BEGIN SUPPLIED MATERIAL

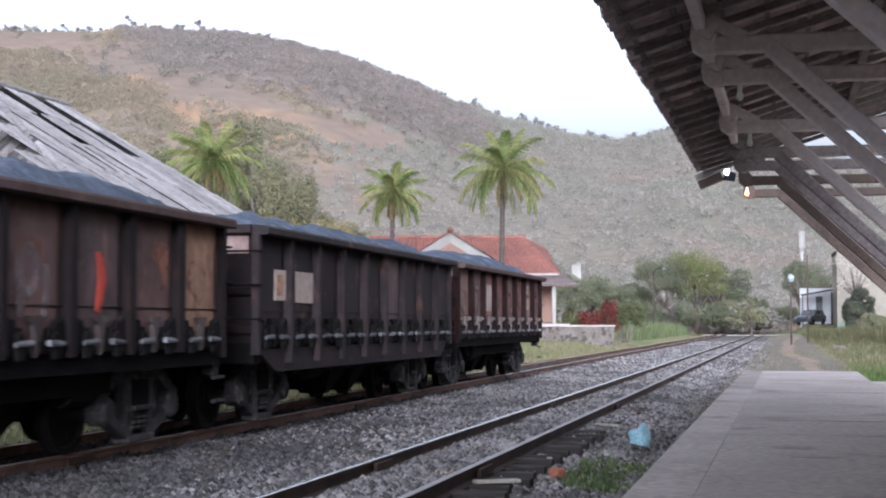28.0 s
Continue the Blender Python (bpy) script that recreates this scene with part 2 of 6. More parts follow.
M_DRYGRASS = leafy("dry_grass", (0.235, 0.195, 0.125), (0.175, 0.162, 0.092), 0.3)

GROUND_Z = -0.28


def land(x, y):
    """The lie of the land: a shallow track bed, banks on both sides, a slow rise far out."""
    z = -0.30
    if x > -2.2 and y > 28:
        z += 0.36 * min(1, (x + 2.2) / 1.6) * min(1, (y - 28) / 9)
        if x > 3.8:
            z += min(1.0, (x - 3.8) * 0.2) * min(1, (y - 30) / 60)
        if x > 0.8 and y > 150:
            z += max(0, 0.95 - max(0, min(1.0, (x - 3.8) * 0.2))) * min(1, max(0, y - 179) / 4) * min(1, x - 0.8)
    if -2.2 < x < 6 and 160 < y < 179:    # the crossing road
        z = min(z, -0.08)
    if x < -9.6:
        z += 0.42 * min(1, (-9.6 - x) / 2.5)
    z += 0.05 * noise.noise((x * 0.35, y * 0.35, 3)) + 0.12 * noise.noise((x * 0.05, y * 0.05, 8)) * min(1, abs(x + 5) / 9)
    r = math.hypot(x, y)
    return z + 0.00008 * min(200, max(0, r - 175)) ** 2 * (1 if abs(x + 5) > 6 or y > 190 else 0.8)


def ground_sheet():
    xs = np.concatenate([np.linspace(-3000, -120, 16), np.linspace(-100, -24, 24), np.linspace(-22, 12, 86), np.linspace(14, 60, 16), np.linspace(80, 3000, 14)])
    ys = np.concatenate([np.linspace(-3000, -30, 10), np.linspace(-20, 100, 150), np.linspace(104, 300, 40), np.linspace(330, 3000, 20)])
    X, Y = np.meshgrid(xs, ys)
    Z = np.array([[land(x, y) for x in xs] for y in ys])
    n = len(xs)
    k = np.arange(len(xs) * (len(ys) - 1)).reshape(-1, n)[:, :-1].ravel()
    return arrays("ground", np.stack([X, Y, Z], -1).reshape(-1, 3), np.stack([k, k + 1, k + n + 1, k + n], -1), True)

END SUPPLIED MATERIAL

**DIRECTIVE**
Without any pictures, reproduce the lines from the first one in the material through the line that has "return z + 0.00008", exactly as they appear.

**REPLY**
28.0 s
Continue the Blender Python (bpy) script that recreates this scene with part 2 of 6. More parts follow.
M_DRYGRASS = leafy("dry_grass", (0.235, 0.195, 0.125), (0.175, 0.162, 0.092), 0.3)

GROUND_Z = -0.28


def land(x, y):
    """The lie of the land: a shallow track bed, banks on both sides, a slow rise far out."""
    z = -0.30
    if x > -2.2 and y > 28:
        z += 0.36 * min(1, (x + 2.2) / 1.6) * min(1, (y - 28) / 9)
        if x > 3.8:
            z += min(1.0, (x - 3.8) * 0.2) * min(1, (y - 30) / 60)
        if x > 0.8 and y > 150:
            z += max(0, 0.95 - max(0, min(1.0, (x - 3.8) * 0.2))) * min(1, max(0, y - 179) / 4) * min(1, x - 0.8)
    if -2.2 < x < 6 and 160 < y < 179:    # the crossing road
        z = min(z, -0.08)
    if x < -9.6:
        z += 0.42 * min(1, (-9.6 - x) / 2.5)
    z += 0.05 * noise.noise((x * 0.35, y * 0.35, 3)) + 0.12 * noise.noise((x * 0.05, y * 0.05, 8)) * min(1, abs(x + 5) / 9)
    r = math.hypot(x, y)
    return z + 0.00008 * min(200, max(0, r - 175)) ** 2 * (1 if abs(x + 5) > 6 or y > 190 else 0.8)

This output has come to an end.